Step 3: MEASURE IT.   We need to create public accountabilities around our goals.  Elanco must achieve gender parity. Until the goals are aspirational AND public, change is incremental.  This has been Elanco’s past problem. 

But then so many companies and people stop here.  We move to our next initiative or get back to business.  I believe we must take a fourth step.  The fourth step is the most critical.  

Step 4. PERSONALIZE IT.   We must make it part of our story.  We must integrate into our life. If it does not change how we live, then diversity in our life becomes something that is ‘over there’ and we work on it as needed.  Ultimately, we all need to get to a place where we can move from ally to accomplice – an activist for what’s truly right.

That’s also what will make Elanco the safe harbor for employees that we want it to be – when DE&I becomes integral and people start getting comfortable being uncomfortable. Here lies the issue with getting people to make it personal – no one likes to be uncomfortable – it’s hard. Who wants to consistently be pushed to a place that makes you feel unsure and unconfident?

Well, that is the feeling experienced by women, people of color and/or of the LBGTQ community, sometimes daily.

Elanco still has work to do, but here are a few things we’re working on.

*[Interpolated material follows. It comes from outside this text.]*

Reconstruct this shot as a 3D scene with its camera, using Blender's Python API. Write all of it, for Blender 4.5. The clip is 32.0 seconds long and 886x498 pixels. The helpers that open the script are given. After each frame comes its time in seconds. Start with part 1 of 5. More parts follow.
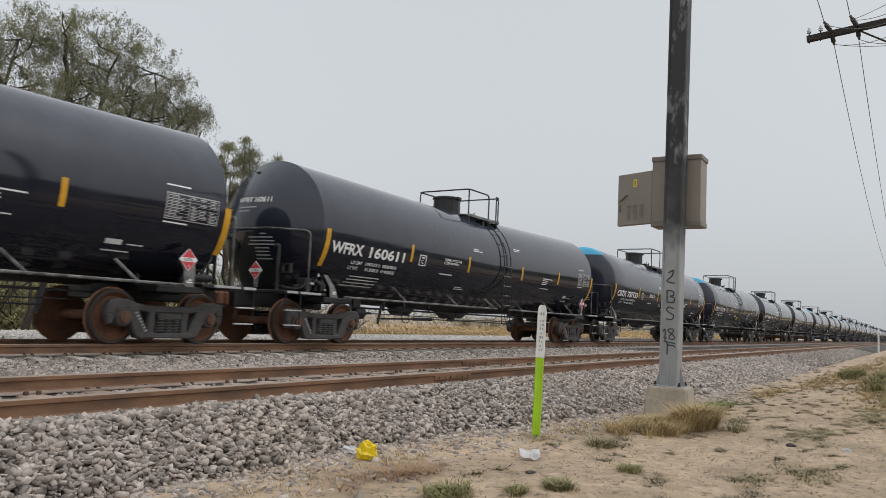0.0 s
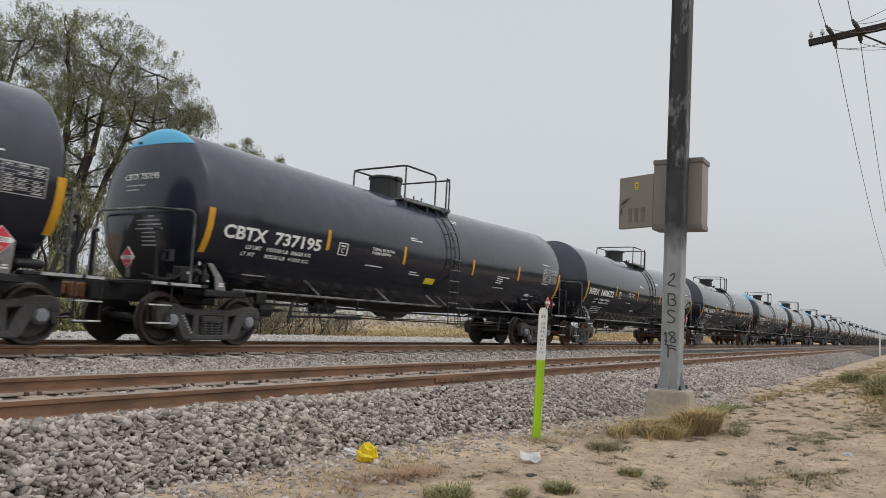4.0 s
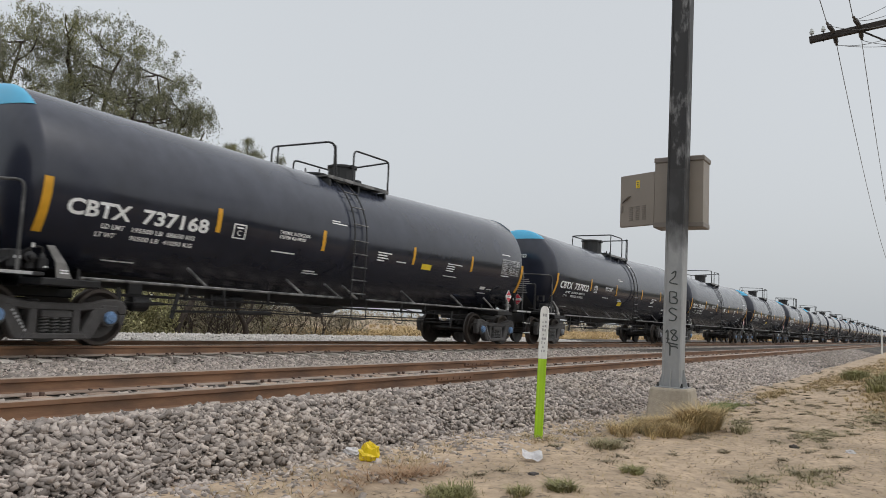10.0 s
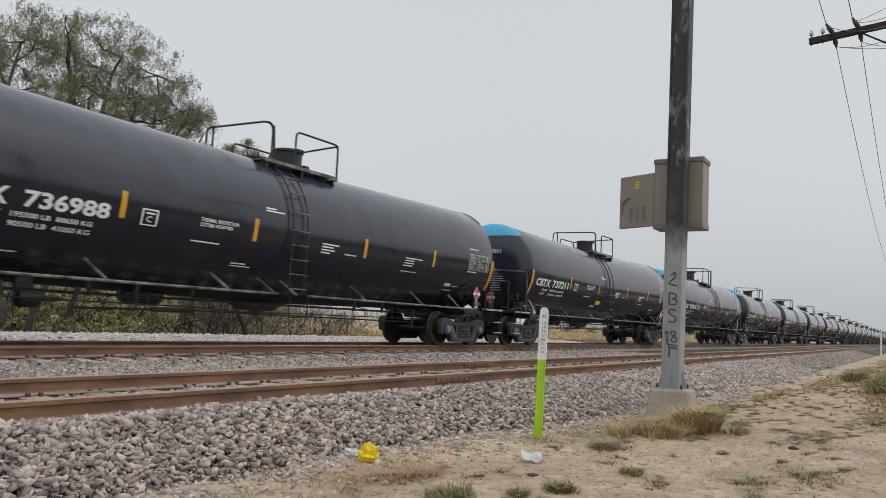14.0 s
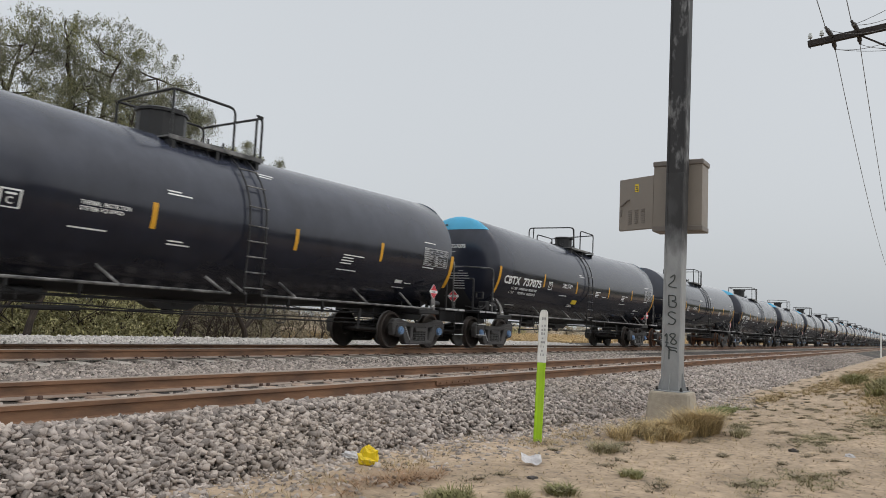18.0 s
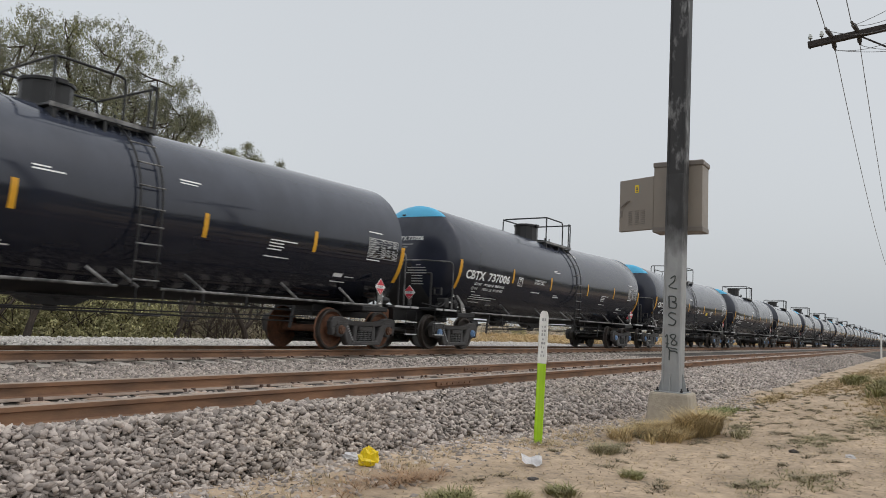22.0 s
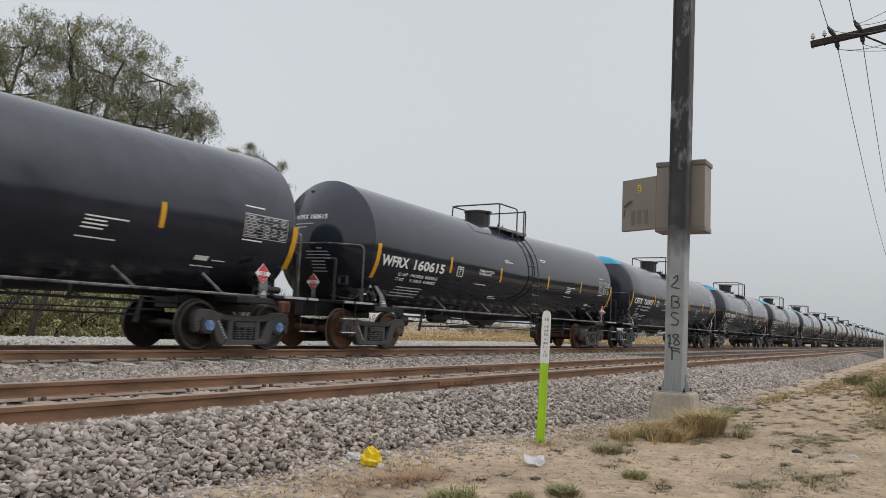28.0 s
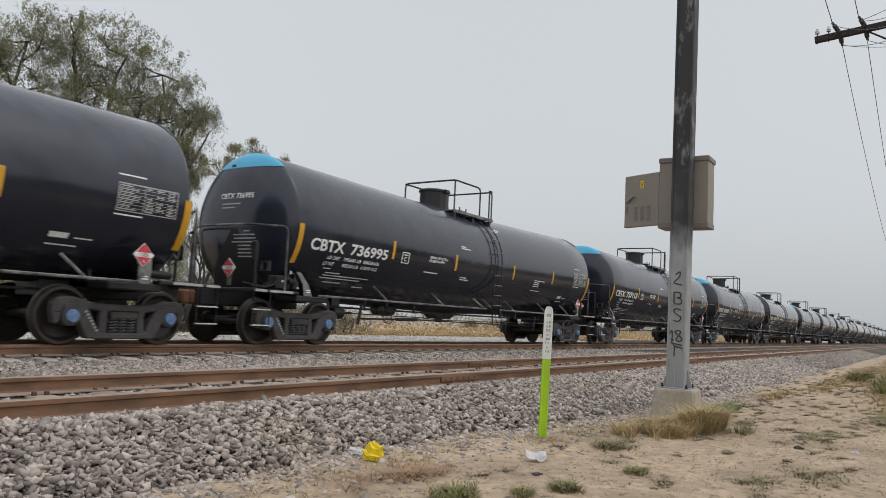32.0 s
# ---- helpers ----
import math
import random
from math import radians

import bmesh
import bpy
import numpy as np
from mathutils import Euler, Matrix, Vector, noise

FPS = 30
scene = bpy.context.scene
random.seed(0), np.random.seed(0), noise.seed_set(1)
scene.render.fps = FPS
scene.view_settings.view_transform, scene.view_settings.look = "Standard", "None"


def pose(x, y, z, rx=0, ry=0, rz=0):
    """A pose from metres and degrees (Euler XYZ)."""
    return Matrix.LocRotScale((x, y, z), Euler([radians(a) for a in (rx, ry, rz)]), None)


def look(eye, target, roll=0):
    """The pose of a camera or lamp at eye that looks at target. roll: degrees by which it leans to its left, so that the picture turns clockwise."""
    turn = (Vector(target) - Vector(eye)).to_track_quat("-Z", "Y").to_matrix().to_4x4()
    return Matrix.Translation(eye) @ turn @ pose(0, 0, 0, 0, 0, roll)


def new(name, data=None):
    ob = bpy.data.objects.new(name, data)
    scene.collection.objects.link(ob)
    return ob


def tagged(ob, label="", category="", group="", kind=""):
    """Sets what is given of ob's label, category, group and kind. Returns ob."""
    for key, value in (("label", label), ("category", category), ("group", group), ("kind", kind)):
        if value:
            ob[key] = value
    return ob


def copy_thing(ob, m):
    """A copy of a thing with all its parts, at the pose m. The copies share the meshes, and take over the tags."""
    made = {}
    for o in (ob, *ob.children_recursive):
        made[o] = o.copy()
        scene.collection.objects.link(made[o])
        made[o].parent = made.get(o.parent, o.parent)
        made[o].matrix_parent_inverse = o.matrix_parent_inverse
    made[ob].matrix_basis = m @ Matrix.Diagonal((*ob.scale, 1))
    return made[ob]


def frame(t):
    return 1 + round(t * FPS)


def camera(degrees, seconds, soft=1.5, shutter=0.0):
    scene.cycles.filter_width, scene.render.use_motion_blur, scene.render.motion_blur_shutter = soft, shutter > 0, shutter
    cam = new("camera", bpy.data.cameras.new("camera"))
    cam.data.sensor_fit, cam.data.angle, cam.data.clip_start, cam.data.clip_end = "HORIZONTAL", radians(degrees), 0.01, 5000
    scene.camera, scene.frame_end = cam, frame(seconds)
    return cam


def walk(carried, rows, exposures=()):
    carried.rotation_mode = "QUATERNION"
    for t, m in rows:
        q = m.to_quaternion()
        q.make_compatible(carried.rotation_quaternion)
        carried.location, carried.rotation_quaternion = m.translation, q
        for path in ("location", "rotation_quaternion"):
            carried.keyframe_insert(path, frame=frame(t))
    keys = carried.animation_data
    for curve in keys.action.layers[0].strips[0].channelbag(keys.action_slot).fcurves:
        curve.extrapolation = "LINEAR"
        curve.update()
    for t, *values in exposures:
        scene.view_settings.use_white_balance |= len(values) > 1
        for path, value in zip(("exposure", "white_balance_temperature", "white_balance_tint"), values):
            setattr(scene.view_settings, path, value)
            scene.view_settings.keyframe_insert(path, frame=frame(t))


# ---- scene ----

  • Continue progress toward our long-term goal of gender equity moving from 26% female leadership in 2013 to 37% today; ultimately moving to an organization with gender parity; 
  • Naming a Diversity, Equity & Inclusion leader at Elanco;
  • Alter the paid company holiday schedule to include culturally relevant commemorative days like Martin Luther King Jr. Day;
  • Commit to completing and publishing Elanco’s pay equity assessments as well as women/minority representation in recruiting and hiring;
  • Ensure employees have paid time off to vote and make their voices heard in local and national elections.

These efforts are works in progress - I ask you to hold us accountable. Ultimately, we must get there. We have to get comfortable being uncomfortable so everyone can experience bringing their whole self to work, every day. For Elanco employees, I want this summit to be more than just widening perspective and thinking. It starts there, but this needs to be the catalyst for action, the action that unites us all in effort to make everyone comfortable standing up when they see injustice.

Take the fourth step – make it YOUR story, because then it’s OUR story.